The information sought by the Crulls concerned details of the design and manufacture of the Suburban heating unit; reports of accidents or complaints related to defects in the heating unit; advertising, marketing and production information regarding the unit, and so forth. Since we have held that the defective condition of the heater was not the proximate cause of the accident, information on the incidence, origin or magnitude of such defects would not alter the view that Henry Barkley's conduct was an unforeseeable, intervening cause of the accident. The trial court would not have abused its discretion in denying the motion to compel and there was no prejudice in proceeding to summary judgment without an actual ruling on the motion. See, e.g. State v. Edgman, supra.
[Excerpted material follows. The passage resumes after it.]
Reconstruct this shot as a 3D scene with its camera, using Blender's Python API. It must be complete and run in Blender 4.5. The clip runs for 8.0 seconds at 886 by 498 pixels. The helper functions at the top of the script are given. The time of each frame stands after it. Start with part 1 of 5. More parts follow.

The trial court's judgment is, therefore, affirmed.

HOFFMAN, J., concurs.

GARRARD, J., concurs in result.


[1] At the summary judgment stage of the proceedings the Crulls began to argue the additional theory of defective design of the trailer and the heater housing. They urge that Barkley's opportunity to blunder and the Crulls' inability to discover the blunder was further enhanced because the gas line connection was hard to see or access without removing the entire heater. We do not find, however, that this additional theory alters the outcome of the proximate cause analysis.